Balancing technical sophistication with user simplicity required careful design thinking. We tackled this by mapping out each stakeholder's journey - students accessing their credentials, university registrars issuing them, employers and institutions verifying them. By starting with the user experience first and building the technical architecture to support those flows, we ensured the system remains intuitive despite its underlying complexity.

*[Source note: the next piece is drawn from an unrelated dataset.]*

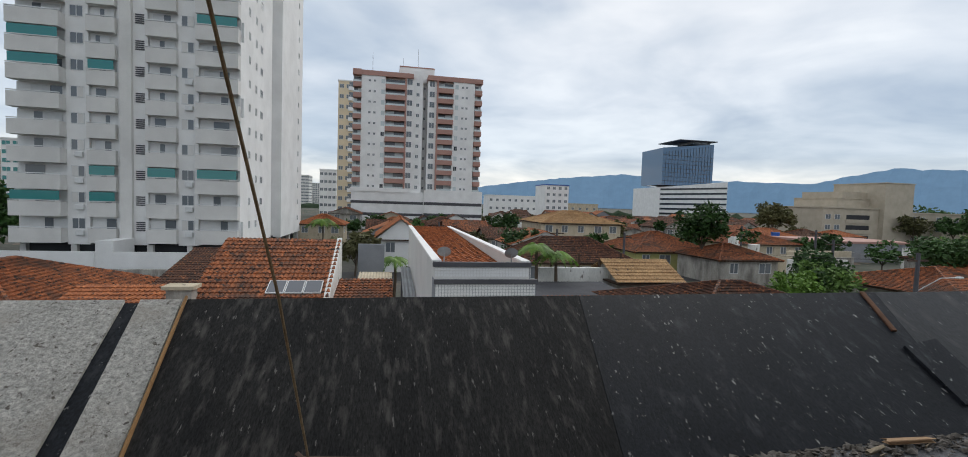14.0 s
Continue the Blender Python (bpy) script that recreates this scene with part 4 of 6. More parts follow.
# ---- brown and white tower ----
def banded_tower():
    X0, Y0, FH, N = -10.7, 150.0, 3.0, 11
    tw = thing("apartment_tower", "white apartment tower with terracotta balcony bands on a podium", "apartment building", Matrix.Translation((X0, Y0, G)))
    zp = 3.6 - G
    top = zp + N * FH
    W = 37.4
    boxes("wall", [(0.0, W + 0.3, -1.0, 20, 0, zp), (2.3, 9.0, 0, 18, zp, top), (9.0, 15.0, 1.6, 18, zp, top), (15.0, 17.0, 0.4, 18, zp, top), (17.0, 19.8, 1.2, 18, zp, top + 2.5), (19.8, 21.2, 5.5, 18, zp, top), (21.2, 23.8, 0.6, 18, zp, top), (23.8, 28.6, 1.6, 18, zp, top), (28.6, 35.0, 0, 18, zp, top), (0.0, 2.3, 1.6, 18, zp, top), (35.0, 37.2, 1.6, 18, zp, top)], WHITE, tw)
    bm = bmesh.new()
    box(bm, 13.0, 23.2, 4.0, 14, top, top + 4.2)
    part("crown", bm, WHITE, tw)
    bm = bmesh.new()
    box(bm, 12.9, 23.3, 3.9, 14.1, top + 4.2, top + 4.5)
    for a, b in ((-0.1, 16.9), (21.1, 37.4)):
        box(bm, a, b, -0.25, 18.1, top, top + 1.35)
    box(bm, -0.1, 2.3, -0.5, 18.1, top - 0.1, top + 1.5)
    part("parapet", bm, BROWN_PAINT, tw)
    boxes("podium_wall", [(-0.2, 16.8, -1.25, -1.0, zp, zp + 1.1), (20.5, W + 0.5, -1.6, -1.0, 2.0, zp + 1.0)], WHITE, tw)
    boxes("podium_band", [(-0.1, 20.4, -1.06, -0.98, z, z + 0.75) for z in (zp - 3.4, zp - 6.8)] + [(20.6, W + 0.4, -1.66, -1.58, z, z + 0.75) for z in (zp - 3.4, zp - 6.8)], TRIM_GREY, tw)
    for z in (zp - 3.3, zp - 6.6):
        bm = bmesh.new()
        box(bm, 0.2, 20.4, -1.08, -1.0, z, z + 0.55)
        box(bm, 20.6, W + 0.4, -1.68, -1.6, z + 0.3, z + 0.75)
        part("podium_slot", bm, TRIM_GREY, tw)
    bm = bmesh.new()
    box(bm, 8.0, 17.5, -1.2, -0.98, 0.2, 3.2)
    # Dark sheet on the podium stands for the unlit garage.
    part("garage_opening", bm, DARK_VOID, tw)

    def band_mesh(w, d):
        b = bmesh.new()
        box(b, 0, w, -d, 1.6, -0.4, 0.95)
        return mesh_of("balcony", b, [BROWN_PAINT])
    bal = {w: band_mesh(w, d) for w, d in ((2.3, 0.3), (5.6, 0.2), (4.7, 0.2), (2.1, 0.5))}
    gls = {w: slab_box(w - 0.1, -0.05, 0.0, 0.95, 1.5, PALE_GLASS, "glass_guard") for w in bal}
    back = {w: slab_box(w - 0.3, 1.5, 1.58, 0.9, 2.6, GREY_GLASS, "glass_door") for w in bal}
    curtain = {w: slab_box((w - 0.3) * 0.45, 1.4, 1.48, 0.9, 2.6, PALE_GLASS, "curtain") for w in bal}
    pier = slab_box(0.45, -0.25, 1.6, 0, N * FH, BROWN_PAINT, "pier")
    for x in (14.55, 23.75):
        part("pier", pier, None, tw, m=Matrix.Translation((x, 0, zp)))
    rnd = random.Random(11)
    for k in range(N):
        z = zp + k * FH
        for x, w in ((0.0, 2.3), (9.0, 5.6), (24.0, 4.7), (35.1, 2.1)):
            b = part("balcony", bal[w], None, tw, m=Matrix.Translation((x, 0, z)))
            part("glass_guard", gls[w], None, b)
            part("glass_door", back[w], None, tw, m=Matrix.Translation((x + 0.15, 0, z)))
            if rnd.random() < 0.6:
                part("curtain", curtain[w], None, tw, m=Matrix.Translation((x + 0.15 + rnd.choice((0, 0.5)) * w, 0, z)))
        for x, y, w, h in ((4.6, 0, 0.55, 0.55), (6.0, 0, 0.55, 0.55), (15.9, 0.4, 1.4, 1.5), (18.3, 1.2, 0.8, 0.9), (22.4, 0.6, 1.4, 1.5), (31.4, 0, 0.55, 0.55), (32.6, 0, 0.55, 0.55), (20.5, 5.5, 0.5, 0.7)):
            part("window", window_mesh(w, h, "y"), None, tw, m=Matrix.Translation((x, y - 0.02, z + 1.3)))
        for x in (8.3, 29.6):
            part("window", window_mesh(0.9, 1.2, "y", PALE_GLASS if rnd.random() < 0.7 else WINDOW_GLASS), None, tw, m=Matrix.Translation((x, -0.02, z + 1.0)))
    for x, hgt in ((14.0, 4.0), (18.5, 7.0), (5, 5.0)):
        bm = bmesh.new()
        tube(bm, (x, 8, top + 4.0 if x > 10 else top), (x, 8, top + 4.0 + hgt), 0.06, 0.03, 5)
        part("antenna", bm, STEEL, tw)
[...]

We also considered the trust and adoption question carefully. Universities and governments would need confidence in the system before widespread implementation. Our approach here is strategic: by building on MOSIP, which is already deployed in Rwanda and recognized regionally, we're leveraging existing institutional trust rather than asking stakeholders to believe in an entirely new platform. Starting with a pilot between established institutions like CMU-Africa and the University of Rwanda allows us to demonstrate reliability before scaling.

Accomplishments that we're proud of

We managed to design something that addresses a massive regional problem without requiring everyone to start from scratch. By building on MOSIP, we're leveraging infrastructure that's already being deployed across Africa.

We're especially proud that our solution puts students in control. It's not just digitizing the old system - it's fundamentally changing who owns the data. In the current system, you're at the mercy of institutions. With EduPass, you hold your own credentials. And it also works for refugees.

What we learned

Digital ID is creating layers of trust. Once we have that trusted identity foundation, we can build so many things on top of it. We also learned that regional solutions require regional thinking. You can't just copy-paste what works in Europe or North America. East Africa has unique challenges - connectivity issues, cross-border complexities, diverse education systems - and solutions need to be designed with those realities in mind.

What's next for EduPass First step: pilot between CMU-Africa and University of Rwanda. Get it working in a controlled environment, iron out the bugs, gather feedback. Then we want to expand across the East African Community - Kenya, Uganda, Tanzania, Burundi. Partner with IUCEA to get university buy-in across the region.

Long term, we see this extending beyond higher education. Professional certifications, vocational training, even secondary school records. Any credential that people need to prove across borders. We're also excited about building that automated equivalency engine we mentioned. Once we have verified credentials flowing through the system, we can start using AI to map qualifications across different education frameworks. A Kenyan Bachelor's degree is worth what in Rwandan credits? The system could answer that instantly.